▸ Written exercise:
Do not include the pictures; repeat the rest of the data exactly.

++++++++++

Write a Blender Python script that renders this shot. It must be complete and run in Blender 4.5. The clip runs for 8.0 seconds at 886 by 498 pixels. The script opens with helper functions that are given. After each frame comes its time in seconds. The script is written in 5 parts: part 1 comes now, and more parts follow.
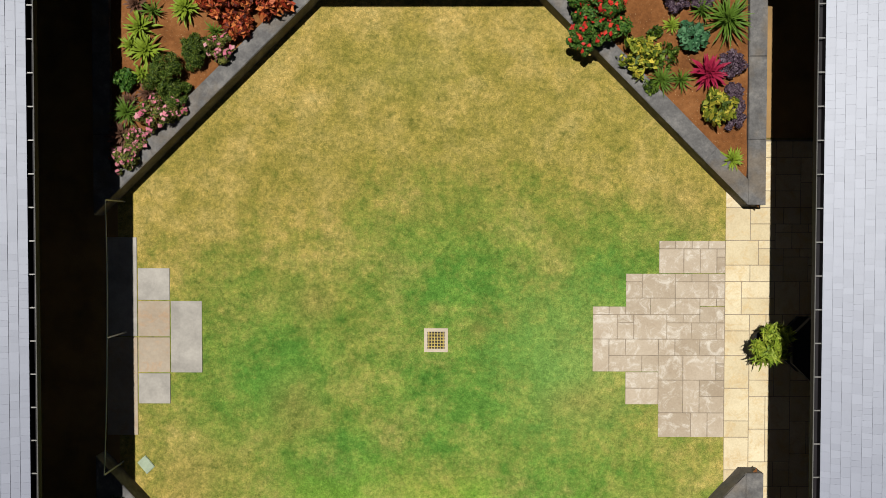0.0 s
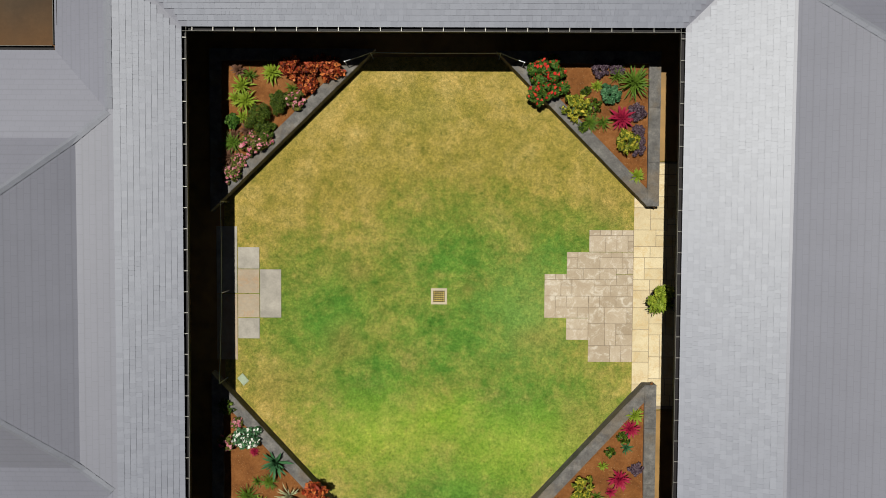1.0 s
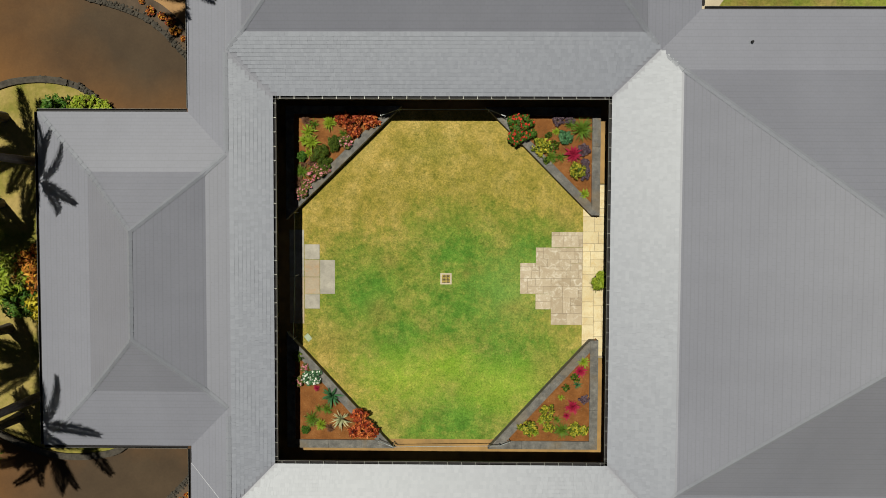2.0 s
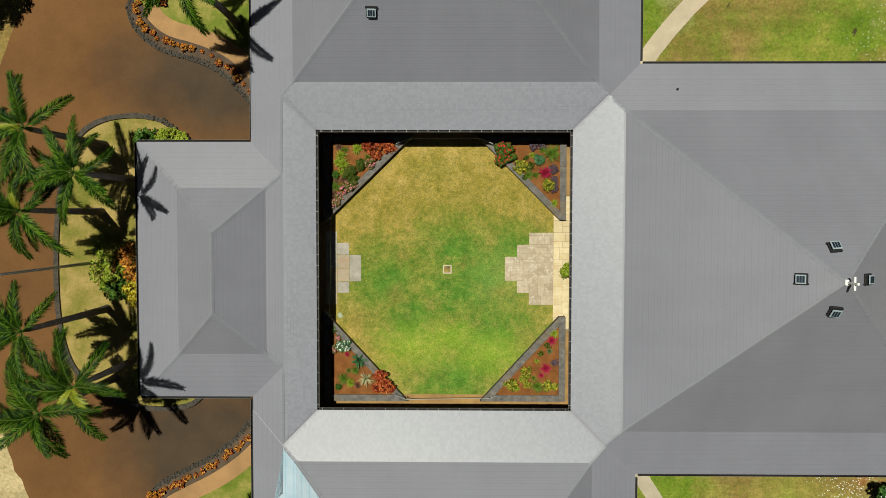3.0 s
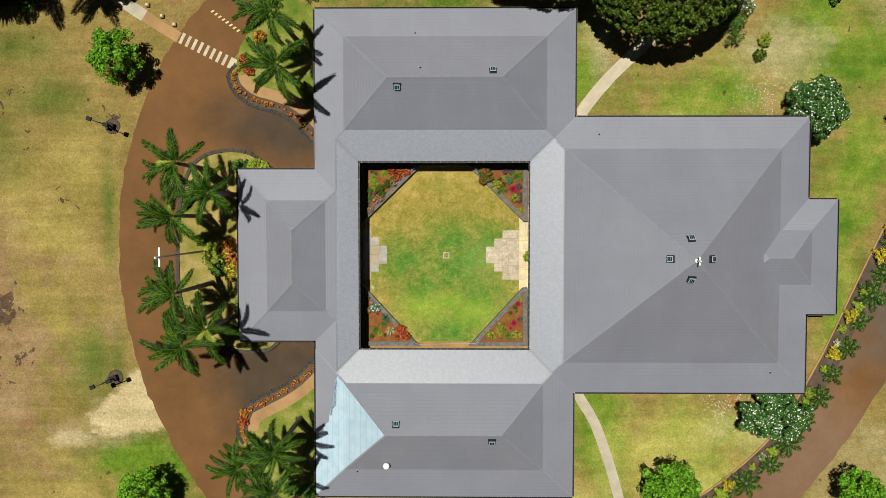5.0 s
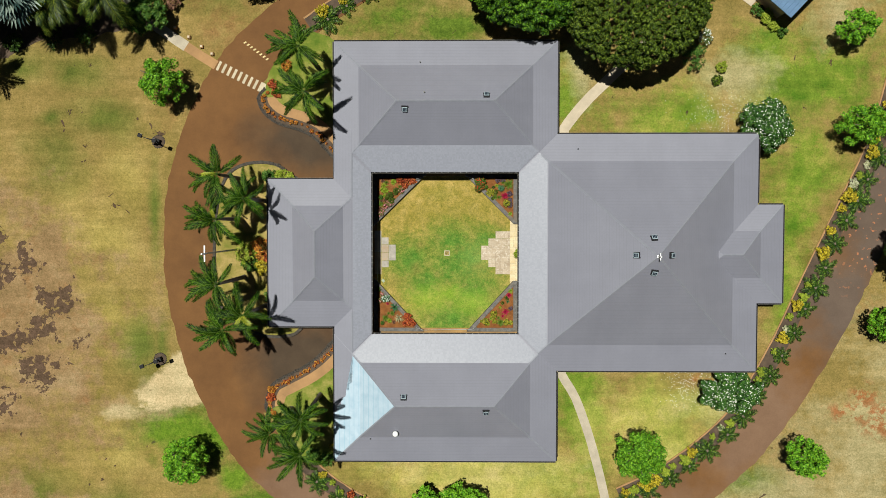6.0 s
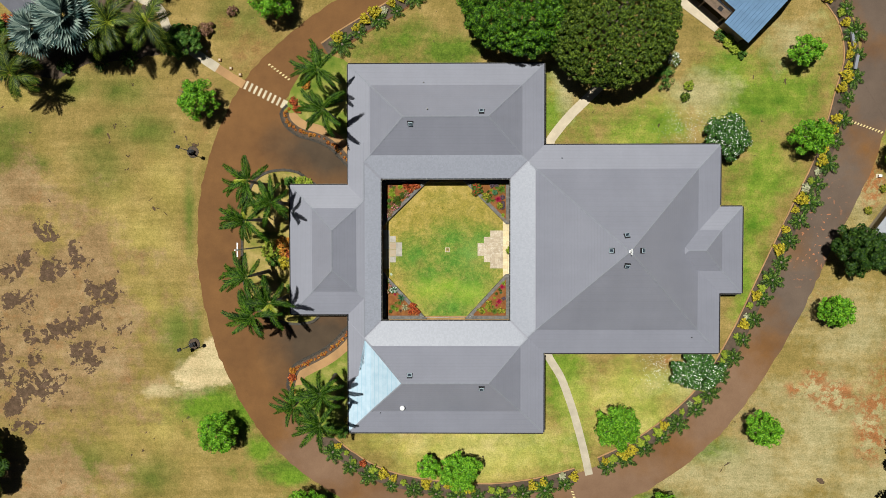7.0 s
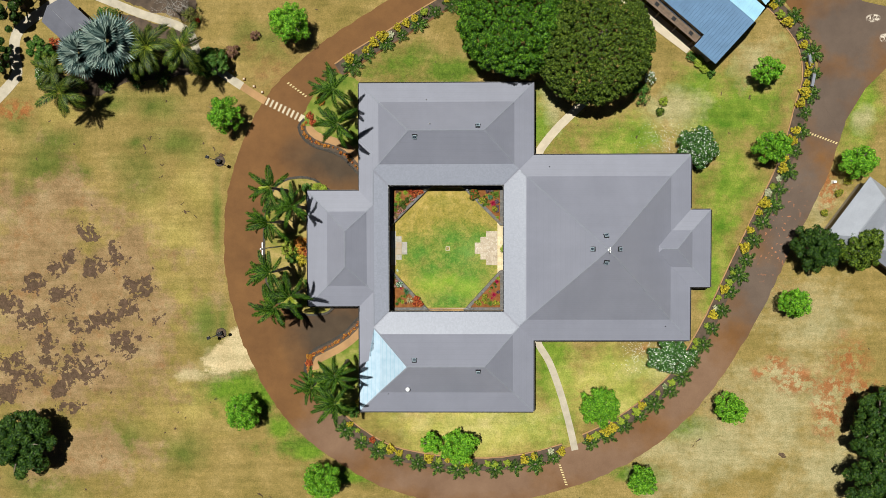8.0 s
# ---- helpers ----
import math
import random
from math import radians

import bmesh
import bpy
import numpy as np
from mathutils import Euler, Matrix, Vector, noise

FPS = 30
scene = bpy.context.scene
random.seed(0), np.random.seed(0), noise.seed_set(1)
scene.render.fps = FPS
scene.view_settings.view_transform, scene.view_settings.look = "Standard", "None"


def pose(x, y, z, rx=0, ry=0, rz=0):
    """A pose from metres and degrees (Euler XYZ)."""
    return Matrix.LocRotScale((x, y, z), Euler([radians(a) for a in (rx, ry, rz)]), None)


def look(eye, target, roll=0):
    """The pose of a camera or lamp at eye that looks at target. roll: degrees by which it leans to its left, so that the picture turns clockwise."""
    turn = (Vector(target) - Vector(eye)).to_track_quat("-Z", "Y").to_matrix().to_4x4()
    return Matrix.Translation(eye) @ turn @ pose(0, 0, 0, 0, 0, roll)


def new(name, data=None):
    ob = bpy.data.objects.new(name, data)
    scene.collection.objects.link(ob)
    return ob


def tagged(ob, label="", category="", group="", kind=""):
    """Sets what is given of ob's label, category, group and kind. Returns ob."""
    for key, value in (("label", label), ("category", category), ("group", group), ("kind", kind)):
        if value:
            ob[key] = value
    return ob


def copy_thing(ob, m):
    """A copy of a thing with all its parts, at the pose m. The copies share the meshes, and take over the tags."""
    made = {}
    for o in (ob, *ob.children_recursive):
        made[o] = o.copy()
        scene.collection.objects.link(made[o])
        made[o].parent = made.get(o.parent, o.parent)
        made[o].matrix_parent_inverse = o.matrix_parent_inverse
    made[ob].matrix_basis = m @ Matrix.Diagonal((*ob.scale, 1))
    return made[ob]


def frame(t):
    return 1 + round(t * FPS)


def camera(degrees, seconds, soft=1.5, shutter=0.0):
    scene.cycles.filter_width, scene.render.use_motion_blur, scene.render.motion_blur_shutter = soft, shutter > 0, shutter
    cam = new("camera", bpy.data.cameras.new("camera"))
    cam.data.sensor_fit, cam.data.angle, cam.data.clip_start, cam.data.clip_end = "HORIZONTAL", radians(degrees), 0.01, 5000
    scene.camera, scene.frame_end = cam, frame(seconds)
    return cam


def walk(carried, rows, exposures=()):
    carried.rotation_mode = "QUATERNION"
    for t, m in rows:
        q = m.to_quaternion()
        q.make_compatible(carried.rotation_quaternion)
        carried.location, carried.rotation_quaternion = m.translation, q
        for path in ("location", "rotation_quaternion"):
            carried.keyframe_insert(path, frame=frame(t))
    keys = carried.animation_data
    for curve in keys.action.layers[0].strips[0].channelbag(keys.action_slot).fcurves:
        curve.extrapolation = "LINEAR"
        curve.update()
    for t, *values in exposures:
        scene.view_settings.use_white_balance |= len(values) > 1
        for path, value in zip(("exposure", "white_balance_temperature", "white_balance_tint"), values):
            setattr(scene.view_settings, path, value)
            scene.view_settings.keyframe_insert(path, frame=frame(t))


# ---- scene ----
# ---------------------------------------------------------------- camera
cam = camera(60.8, 8.0, 0.8)
PATH = [
    (0.0, pose(0.315, 2.290, 15.821, -1.359, 0.623, 0.086)),
    (0.5, pose(0.289, 2.352, 18.712, -1.797, 0.582, 0.328)),
    (1.0, pose(0.316, 2.449, 23.486, -2.366, 0.496, 0.315)),
    (2.3, pose(0.228, 2.908, 36.286, -2.589, 0.680, 0.136)),
    (2.5, pose(0.257, 2.927, 38.205, -2.473, 0.618, 0.071)),
    (3.0, pose(0.287, 2.910, 43.027, -2.331, 0.713, 0.086)),
    (3.5, pose(0.347, 2.997, 47.922, -2.371, 0.803, 0.077)),
    (4.0, pose(0.355, 3.070, 52.837, -2.412, 0.736, -0.011)),
    (4.5, pose(0.362, 3.080, 57.785, -2.399, 0.607, 0.023)),
    (6.0, pose(0.571, 2.954, 72.438, -2.024, 0.754, 0.005)),
    (6.5, pose(0.613, 2.808, 77.298, -1.872, 0.783, -0.052)),
    (7.0, pose(0.742, 2.739, 82.116, -1.848, 0.846, -0.096)),
    (7.5, pose(0.890, 2.826, 86.928, -1.826, 0.879, -0.156)),
    (8.0, pose(0.980, 2.945, 91.747, -1.875, 0.964, -0.164)),
]
walk(cam, PATH, [(0.0, 0.05, 6250, 10), (0.5, -0.02, 6400, 8), (1.0, -0.09, 6550, 7), (2.5, -0.05, 6950, 1), (3.5, 0.01, 6950, 1), (4.5, 0.11, 6750, 3), (6.5, 0.23, 6500, 5), (8.0, 0.32, 6350, 6)])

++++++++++

▸ Answer to this problem:
Write a Blender Python script that renders this shot. It must be complete and run in Blender 4.5. The clip runs for 8.0 seconds at 886 by 498 pixels. The script opens with helper functions that are given. After each frame comes its time in seconds. The script is written in 5 parts: part 1 comes now, and more parts follow.
0.0 s
1.0 s
2.0 s
3.0 s
5.0 s
6.0 s
7.0 s
8.0 s
# ---- helpers ----
import math
import random
from math import radians

import bmesh
import bpy
import numpy as np
from mathutils import Euler, Matrix, Vector, noise

FPS = 30
scene = bpy.context.scene
random.seed(0), np.random.seed(0), noise.seed_set(1)
scene.render.fps = FPS
scene.view_settings.view_transform, scene.view_settings.look = "Standard", "None"


def pose(x, y, z, rx=0, ry=0, rz=0):
    """A pose from metres and degrees (Euler XYZ)."""
    return Matrix.LocRotScale((x, y, z), Euler([radians(a) for a in (rx, ry, rz)]), None)


def look(eye, target, roll=0):
    """The pose of a camera or lamp at eye that looks at target. roll: degrees by which it leans to its left, so that the picture turns clockwise."""
    turn = (Vector(target) - Vector(eye)).to_track_quat("-Z", "Y").to_matrix().to_4x4()
    return Matrix.Translation(eye) @ turn @ pose(0, 0, 0, 0, 0, roll)


def new(name, data=None):
    ob = bpy.data.objects.new(name, data)
    scene.collection.objects.link(ob)
    return ob


def tagged(ob, label="", category="", group="", kind=""):
    """Sets what is given of ob's label, category, group and kind. Returns ob."""
    for key, value in (("label", label), ("category", category), ("group", group), ("kind", kind)):
        if value:
            ob[key] = value
    return ob


def copy_thing(ob, m):
    """A copy of a thing with all its parts, at the pose m. The copies share the meshes, and take over the tags."""
    made = {}
    for o in (ob, *ob.children_recursive):
        made[o] = o.copy()
        scene.collection.objects.link(made[o])
        made[o].parent = made.get(o.parent, o.parent)
        made[o].matrix_parent_inverse = o.matrix_parent_inverse
    made[ob].matrix_basis = m @ Matrix.Diagonal((*ob.scale, 1))
    return made[ob]


def frame(t):
    return 1 + round(t * FPS)


def camera(degrees, seconds, soft=1.5, shutter=0.0):
    scene.cycles.filter_width, scene.render.use_motion_blur, scene.render.motion_blur_shutter = soft, shutter > 0, shutter
    cam = new("camera", bpy.data.cameras.new("camera"))
    cam.data.sensor_fit, cam.data.angle, cam.data.clip_start, cam.data.clip_end = "HORIZONTAL", radians(degrees), 0.01, 5000
    scene.camera, scene.frame_end = cam, frame(seconds)
    return cam


def walk(carried, rows, exposures=()):
    carried.rotation_mode = "QUATERNION"
    for t, m in rows:
        q = m.to_quaternion()
        q.make_compatible(carried.rotation_quaternion)
        carried.location, carried.rotation_quaternion = m.translation, q
        for path in ("location", "rotation_quaternion"):
            carried.keyframe_insert(path, frame=frame(t))
    keys = carried.animation_data
    for curve in keys.action.layers[0].strips[0].channelbag(keys.action_slot).fcurves:
        curve.extrapolation = "LINEAR"
        curve.update()
    for t, *values in exposures:
        scene.view_settings.use_white_balance |= len(values) > 1
        for path, value in zip(("exposure", "white_balance_temperature", "white_balance_tint"), values):
            setattr(scene.view_settings, path, value)
            scene.view_settings.keyframe_insert(path, frame=frame(t))


# ---- scene ----
# ---------------------------------------------------------------- camera
cam = camera(60.8, 8.0, 0.8)
PATH = [
    (0.0, pose(0.315, 2.290, 15.821, -1.359, 0.623, 0.086)),
    (0.5, pose(0.289, 2.352, 18.712, -1.797, 0.582, 0.328)),
    (1.0, pose(0.316, 2.449, 23.486, -2.366, 0.496, 0.315)),
    (2.3, pose(0.228, 2.908, 36.286, -2.589, 0.680, 0.136)),
    (2.5, pose(0.257, 2.927, 38.205, -2.473, 0.618, 0.071)),
    (3.0, pose(0.287, 2.910, 43.027, -2.331, 0.713, 0.086)),
    (3.5, pose(0.347, 2.997, 47.922, -2.371, 0.803, 0.077)),
    (4.0, pose(0.355, 3.070, 52.837, -2.412, 0.736, -0.011)),
    (4.5, pose(0.362, 3.080, 57.785, -2.399, 0.607, 0.023)),
    (6.0, pose(0.571, 2.954, 72.438, -2.024, 0.754, 0.005)),
    (6.5, pose(0.613, 2.808, 77.298, -1.872, 0.783, -0.052)),
    (7.0, pose(0.742, 2.739, 82.116, -1.848, 0.846, -0.096)),
    (7.5, pose(0.890, 2.826, 86.928, -1.826, 0.879, -0.156)),
    (8.0, pose(0.980, 2.945, 91.747, -1.875, 0.964, -0.164)),
]
walk(cam, PATH, [(0.0, 0.05, 6250, 10), (0.5, -0.02, 6400, 8), (1.0, -0.09, 6550, 7), (2.5, -0.05, 6950, 1), (3.5, 0.01, 6950, 1), (4.5, 0.11, 6750, 3), (6.5, 0.23, 6500, 5), (8.0, 0.32, 6350, 6)])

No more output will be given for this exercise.